[START]

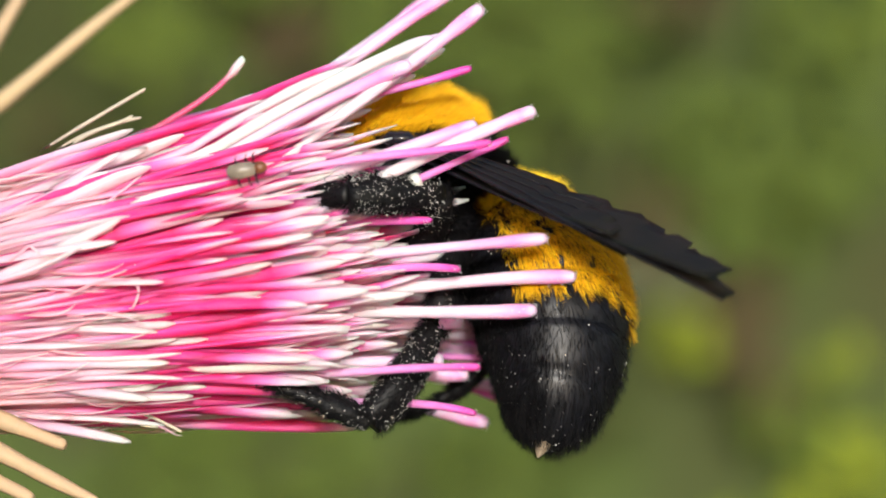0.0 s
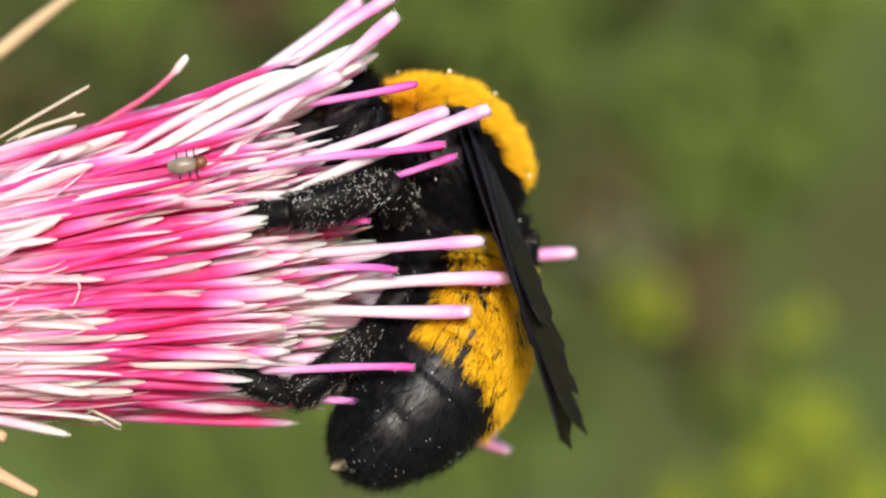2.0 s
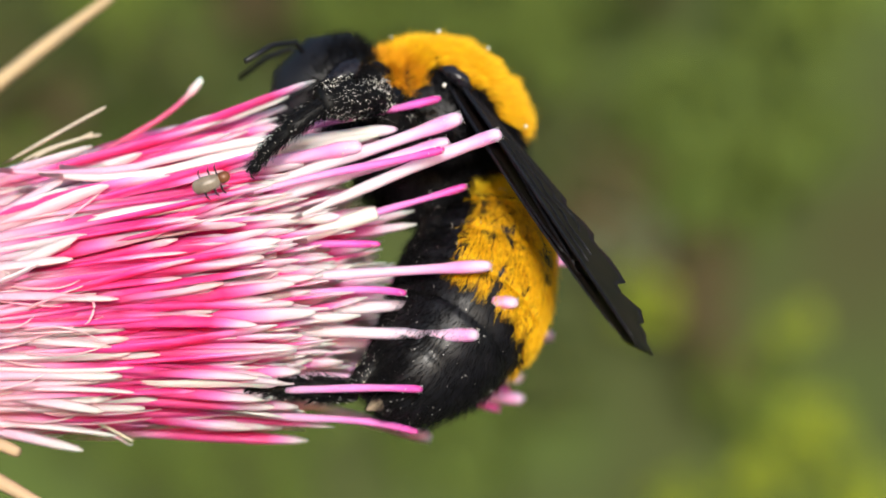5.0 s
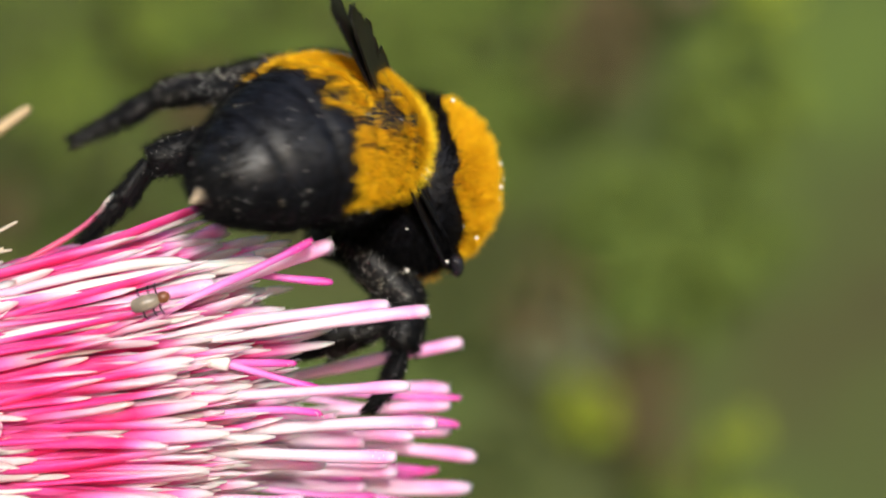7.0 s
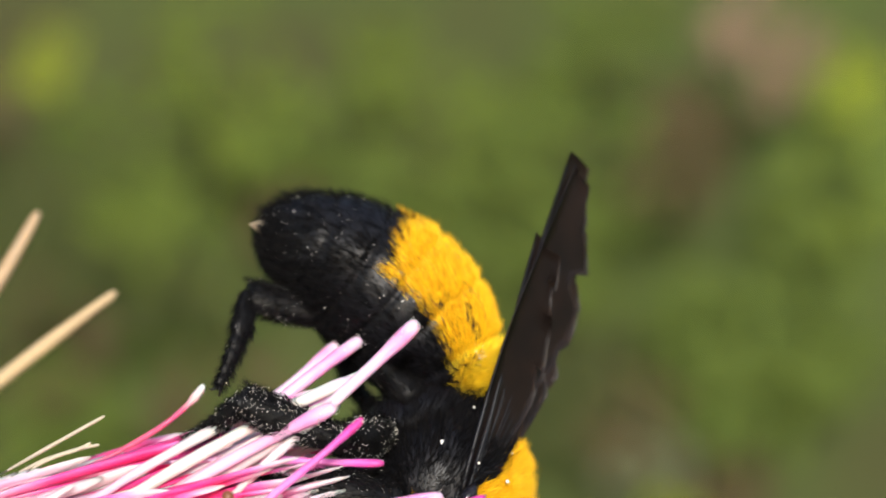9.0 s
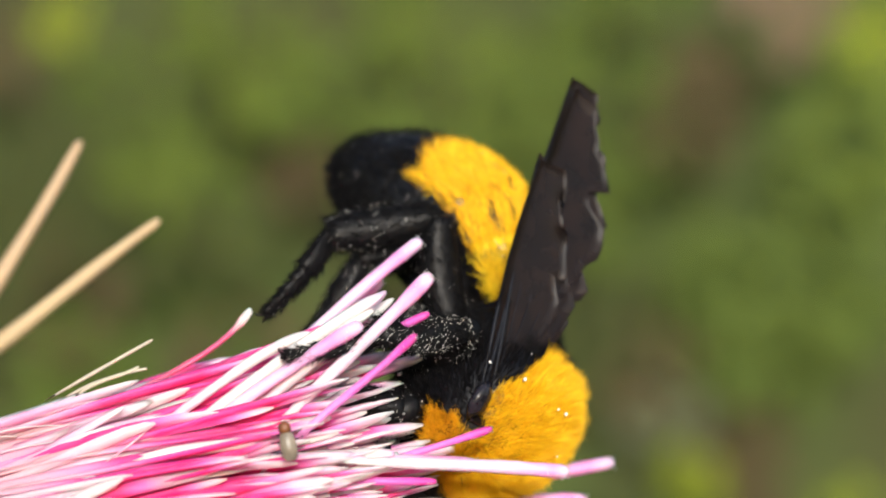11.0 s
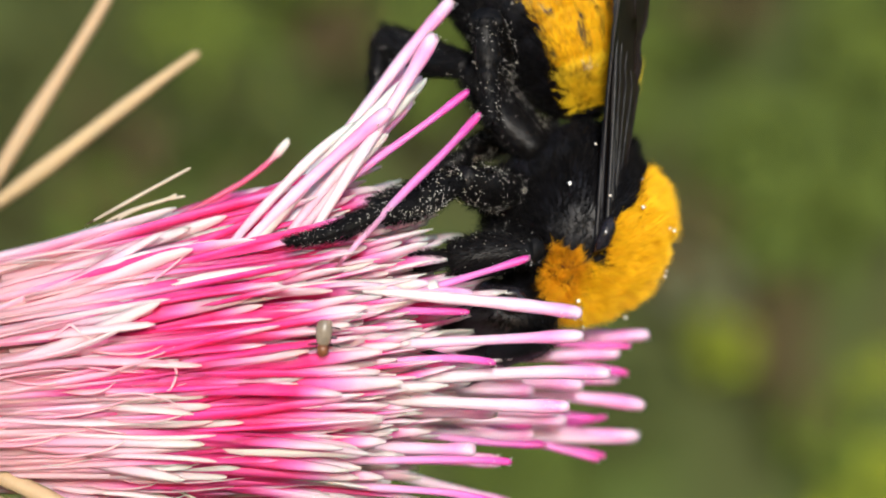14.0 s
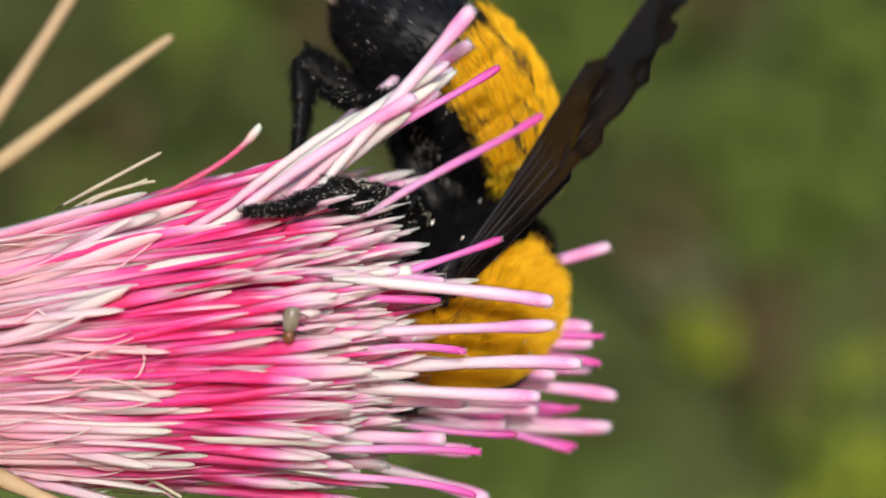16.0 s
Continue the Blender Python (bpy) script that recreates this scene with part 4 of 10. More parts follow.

[END]

Required work. Repeat the material above in full and exactly, omitting the pictures.

Worked solution.
0.0 s
2.0 s
5.0 s
7.0 s
9.0 s
11.0 s
14.0 s
16.0 s
Continue the Blender Python (bpy) script that recreates this scene with part 4 of 10. More parts follow.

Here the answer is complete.